The first Thunderbirds games were based on the 60s British television show, which lasted for barely more than a season but since gained a cult following thanks to its quirky, puppet-based aesthetic. There was a puzzle-driven Commodore 64 outing in the 80s and a vertical scrolling shooter for the NES in 1990. These games, however, focused more on repeating established game mechanics than properly building on the franchise, and as a result ended up as conventional games with a license slapped on. The franchise became a live action movie in 2004, and while it kept the basic story and characters of the original series, the entire affair felt generic in its attempt to appeal to a family audience and the film flopped at the box office. This is also the version that provides the basis for the GBA game.

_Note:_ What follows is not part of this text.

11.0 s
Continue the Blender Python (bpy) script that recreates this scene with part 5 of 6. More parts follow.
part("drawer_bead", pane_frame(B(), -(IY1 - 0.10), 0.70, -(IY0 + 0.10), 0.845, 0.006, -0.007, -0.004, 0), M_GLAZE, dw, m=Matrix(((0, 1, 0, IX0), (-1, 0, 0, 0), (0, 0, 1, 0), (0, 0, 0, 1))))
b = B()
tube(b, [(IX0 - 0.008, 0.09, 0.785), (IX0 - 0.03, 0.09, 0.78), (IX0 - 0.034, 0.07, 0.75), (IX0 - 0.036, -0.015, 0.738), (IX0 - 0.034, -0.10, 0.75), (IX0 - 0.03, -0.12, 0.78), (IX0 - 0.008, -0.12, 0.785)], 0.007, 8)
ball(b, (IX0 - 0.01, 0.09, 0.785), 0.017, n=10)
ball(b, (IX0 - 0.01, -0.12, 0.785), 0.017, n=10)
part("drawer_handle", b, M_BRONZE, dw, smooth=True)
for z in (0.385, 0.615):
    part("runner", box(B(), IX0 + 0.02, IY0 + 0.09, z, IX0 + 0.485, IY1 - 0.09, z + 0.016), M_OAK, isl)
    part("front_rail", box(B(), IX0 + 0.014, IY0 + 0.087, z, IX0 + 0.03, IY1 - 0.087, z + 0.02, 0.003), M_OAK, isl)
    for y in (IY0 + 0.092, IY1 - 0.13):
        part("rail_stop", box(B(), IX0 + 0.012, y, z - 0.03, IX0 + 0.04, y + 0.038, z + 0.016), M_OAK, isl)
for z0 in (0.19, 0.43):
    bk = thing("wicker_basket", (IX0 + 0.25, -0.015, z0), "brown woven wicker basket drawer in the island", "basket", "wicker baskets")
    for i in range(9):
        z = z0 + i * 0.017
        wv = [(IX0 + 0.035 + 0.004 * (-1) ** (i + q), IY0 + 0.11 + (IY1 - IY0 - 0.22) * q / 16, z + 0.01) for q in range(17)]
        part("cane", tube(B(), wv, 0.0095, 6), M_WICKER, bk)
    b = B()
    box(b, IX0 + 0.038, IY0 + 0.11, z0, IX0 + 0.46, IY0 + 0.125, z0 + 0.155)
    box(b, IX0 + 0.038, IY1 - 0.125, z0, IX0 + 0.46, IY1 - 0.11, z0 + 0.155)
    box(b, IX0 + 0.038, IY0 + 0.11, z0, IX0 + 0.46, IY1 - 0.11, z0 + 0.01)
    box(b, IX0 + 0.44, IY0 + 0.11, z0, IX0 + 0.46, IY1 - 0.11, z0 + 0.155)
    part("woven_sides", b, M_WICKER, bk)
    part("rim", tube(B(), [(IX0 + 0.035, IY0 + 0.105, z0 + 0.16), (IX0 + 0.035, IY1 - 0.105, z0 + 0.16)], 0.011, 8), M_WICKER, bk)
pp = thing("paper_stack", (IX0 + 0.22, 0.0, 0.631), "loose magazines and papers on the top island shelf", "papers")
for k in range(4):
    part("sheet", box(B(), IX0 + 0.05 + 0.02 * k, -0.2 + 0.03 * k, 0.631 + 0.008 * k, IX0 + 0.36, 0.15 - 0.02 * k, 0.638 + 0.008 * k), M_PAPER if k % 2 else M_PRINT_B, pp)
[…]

Most of the game’s levels can be described as a sort of action adventure featuring the film’s three teenage protagonists, Alan, Fermat, and Tin Tin. The player takes control of these characters all at once while winding through the levels. Each stage has to be completed by bringing the three characters from start to finish while evading the game’s obstacles. There is a certain amount of challenge in getting past the obstacles, since each character has distinct skills and limitations.
Much of the time they will be controlled as one party, but they can be broken away individually to reach areas that others can’t. Alan and Tin Tin can jump over pits while Fermat can’t, but Fermat can roll through tunnels to otherwise unreachable rooms. Many of the game’s puzzles center on finding a way past spurting gas or flames that block the trio’s way. Alan can push crates in front of deadly traps like these in order to let the team pass, or on top of ground-based buttons that need to be held in order to keep a door open. In situations where a button is out of reach, Tin Tin can use her telekinetic abilities to move objects onto such buttons and also trigger levers and switches. Using a computer is the only way to turn off some traps, and this is Fermat’s task.

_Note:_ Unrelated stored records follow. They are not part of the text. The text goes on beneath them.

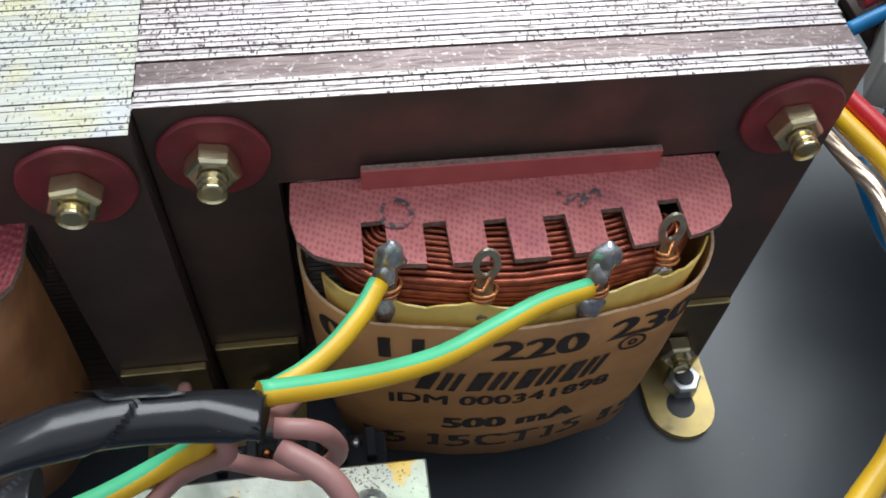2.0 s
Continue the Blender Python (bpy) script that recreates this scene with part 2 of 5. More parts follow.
RES_GREY = mat("grey_resistor_body", (0.45, 0.46, 0.50), (0.38, 0.39, 0.43), 0.4, 0, 300)
YELLOW_BOX = mat("yellow_film_capacitor", (0.75, 0.45, 0.04), (0.68, 0.40, 0.03), 0.4, 0, 200)
GAP = mat("lacquer_between_laminations", (0.12, 0.10, 0.08), (0.07, 0.058, 0.05), 0.6, 0.2, 900)
WHITE_PAINT = mat("white_surface", (0.75, 0.77, 0.79), (0.70, 0.72, 0.74), 0.5, 0, 20)


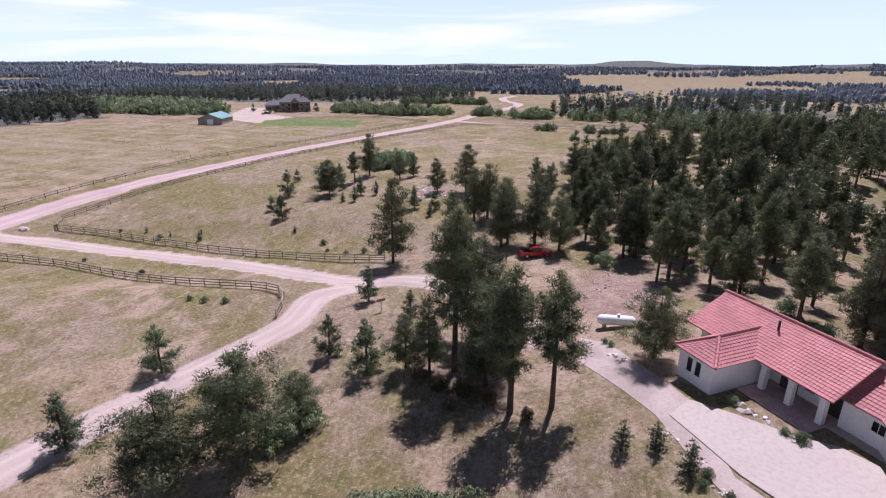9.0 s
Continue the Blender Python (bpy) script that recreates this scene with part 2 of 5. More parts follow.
GREY_ROOF = surface("grey_shingle", (0.16, 0.16, 0.17), (0.115, 0.115, 0.125), 4, 0.6, 0.85, 0.4)
PALE_ROOF = surface("pale_grey_shingle", (0.40, 0.37, 0.36), (0.32, 0.295, 0.29), 4, 0.6, 0.85, 0.4)
BROWN_WALL = surface("brown_stucco", (0.27, 0.2, 0.16), (0.2, 0.15, 0.12), 4, 0.6, 0.85, 0.3)
RED_WALL = surface("dark_red_siding", (0.17, 0.06, 0.05), (0.12, 0.045, 0.04), 4, 0.6, 0.85, 0.3)
GLASS = glass_material()
NEEDLE = foliage("pine_needles", (0.185, 0.205, 0.105), (0.095, 0.112, 0.064), (0.225, 0.24, 0.10))
YOUNG = foliage("young_pine_needles", (0.17, 0.21, 0.115), (0.095, 0.125, 0.075), (0.20, 0.24, 0.11))
OAK = foliage("scrub_oak_leaves", (0.245, 0.31, 0.162), (0.15, 0.196, 0.115), (0.32, 0.37, 0.148))
FAR_NEEDLE = foliage("far_pine_needles", (0.15, 0.17, 0.125), (0.085, 0.103, 0.085), (0.175, 0.19, 0.12))
# Lifted towards blue: distance haze is mixed into this needle colour.
HAZED_NEEDLE = foliage("hazed_pine_needles", (0.23, 0.26, 0.285), (0.165, 0.19, 0.22), (0.23, 0.255, 0.27))
DRY_BUSH = foliage("dry_shrub_leaves", (0.16, 0.15, 0.07), (0.10, 0.085, 0.045), (0.2, 0.16, 0.07))


# ---- mesh helpers ----
def mesh_from(name, verts, faces, mat, smooth=False):
    me = bpy.data.meshes.new(name)
    me.from_pydata([tuple(v) for v in verts], [], [tuple(f) for f in faces])
    me.materials.append(mat)
    if smooth:
        me.polygons.foreach_set("use_smooth", [True] * len(me.polygons))
    me.update()
    return me


def leaf_mesh(name, verts, mat, tint=None):
    """One mesh of loose three-cornered leaves; verts is an array (leaves, 3, 3)."""
    v = np.ascontiguousarray(verts.reshape(-1, 3), dtype=np.float32)
    k = len(v)
    me = bpy.data.meshes.new(name)
    me.vertices.add(k)
    me.vertices.foreach_set("co", v.ravel())
    me.loops.add(k)
    me.loops.foreach_set("vertex_index", np.arange(k, dtype=np.int32))
    me.polygons.add(k // 3)
    me.polygons.foreach_set("loop_start", np.arange(0, k, 3, dtype=np.int32))
    me.materials.append(mat)
    me.update(calc_edges=True)
    if tint is not None:
        me.attributes.new("tint", "FLOAT", "FACE").data.foreach_set("value", np.ascontiguousarray(tint, np.float32))
    return me


def part(name, bm, mat, parent, label=""):
    me = bpy.data.meshes.new(name)
    bm.to_mesh(me)
    bm.free()
    me.materials.append(mat)
    ob = new(name, me)
    ob.parent = parent
    if label:
        tagged(ob, label)
    return ob


def piece(name, me, parent, m=None, label=""):
    ob = new(name, me)
    ob.parent = parent
    if m is not None:
        ob.matrix_basis = m
    if label:
        tagged(ob, label)
    return ob


def thing(name, m, label, category, group="", kind=""):
    ob = new(name)
    ob.matrix_basis = m
    return tagged(ob, label, category, group, kind)


def box(bm, x0, y0, z0, x1, y1, z1, bevel=0.0):
    """A box between two corners, added to bm."""
    vs = [bm.verts.new(c) for c in ((x0, y0, z0), (x1, y0, z0), (x1, y1, z0), (x0, y1, z0), (x0, y0, z1), (x1, y0, z1), (x1, y1, z1), (x0, y1, z1))]
    fs = [bm.faces.new([vs[i] for i in f]) for f in ((3, 2, 1, 0), (4, 5, 6, 7), (0, 1, 5, 4), (1, 2, 6, 5), (2, 3, 7, 6), (3, 0, 4, 7))]
    if bevel:
        es = {e for f in fs for e in f.edges}
        bmesh.ops.bevel(bm, geom=list(es), offset=bevel, segments=1, affect="EDGES")
    return bm


def boxed(*args, **kw):
    return box(bmesh.new(), *args, **kw)


def prism(bm, outline, a, b, axis="y"):
    """Pushes an outline (x, z) along y from a to b, or (y, z) along x."""
    put = (lambda p, q: (p[0], q, p[1])) if axis == "y" else (lambda p, q: (q, p[0], p[1]))
    one, two = [bm.verts.new(put(p, a)) for p in outline], [bm.verts.new(put(p, b)) for p in outline]
    n = len(outline)
    bm.faces.new(one), bm.faces.new(two[::-1])
    for i in range(n):
        bm.faces.new((one[i], two[i], two[(i + 1) % n], one[(i + 1) % n]))
    bmesh.ops.recalc_face_normals(bm, faces=bm.faces)
    return bm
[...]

The adventure aspect of Thunderbirds is all about puzzle-solving, for good or ill. The few enemies that appear can only be avoided and never attacked. This makes sense in terms of the background story, since the characters are just teenagers and even in the movie never fight anyone head on. There are some puzzles that present a satisfying challenge, but a certain sameness as well since there are few distinct obstacle types. The puzzles and their environment have a frustratingly arbitrary design sense and none of them are truly memorable. Accordingly, while some parts might be enjoyable for puzzle fans the first time through, there is little reason to revisit them.
The graphics for this part of the game are strictly utilitarian. There is never any doubt about what is a particular object or trap, but while the visuals in no way hinder the gameplay, there is little imagination behind them. The levels in Thunderbirds are all comprised of a similar set of backgrounds and objects, and the game becomes numbingly dull to look at by the time the final level is reached. The characters themselves look vaguely like their movie counterparts, and are different enough for the player to control without confusion. The character portraits appearing during cutscenes are nicely drawn.
The second style of play consists of the player piloting a Thunderbird ship through a series of obstacles and enemies. This takes place in a scrolling field with an overhead, isometric perspective that might remind some longtime gamers of the arcade classic Zaxxon. Playing Zaxxon instead of these levels is a better idea anyway, as by and large they are the least interesting part of the game. There is a decent variety in terms of graphics, but most of the levels are too slow for comfort and the best that can be said of them is that they are over quickly. The levels that do work well are the ones where the player has to move and react rapidly, like racing through an asteroid field or chasing down an enemy pilot. More of these kinds of levels would have made the Thunderbird piloting sections less of a chore to look forward to.
The game is challenging in parts, but its overall difficulty is fairly easy. Younger gamers might find the difficulty appropriate, and Thunderbirds is generous in distributing free lives to players for the more challenging sections. Still, most players will inevitably lose all of their lives a few times and for those cases, and more importantly for when the player gets tired of playing for one sitting, there is a three-character password system to record progress.
The soundtrack sounds like it was cobbled together in less than a day. There are two songs that alternate in Thunderbirds, and while both are bad, one is noticeably worse that the other. This track ended up with no discernible melody and sounds like random notes and beats were flung at the sound hardware. Most players will no doubt consider their wisest decision regarding this game to be turning the sound off.
Thunderbirds deserves some congratulations are for not fitting the gameplay into a generic side-scrolling platform or beat-em-up style, but in the end it can’t rise above the glut of mediocre licensed videogames. There is too little of interest for people who don’t care about the series, but fans may not mind spending a few hours with it. Especially appealing to fans is the fact that the game’s story diverges from that of the movie, though the game features a similar overarching plot to defeat the villainous Hood organization. It’s too bad that the game’s story is given a bare bones treatment, but the small bits of dialogue are true to the characters from the movie. Still, Thunderbirds ends up as yet another tie-in product. Overall it adds as much to the franchise as an action figure or a lunch box.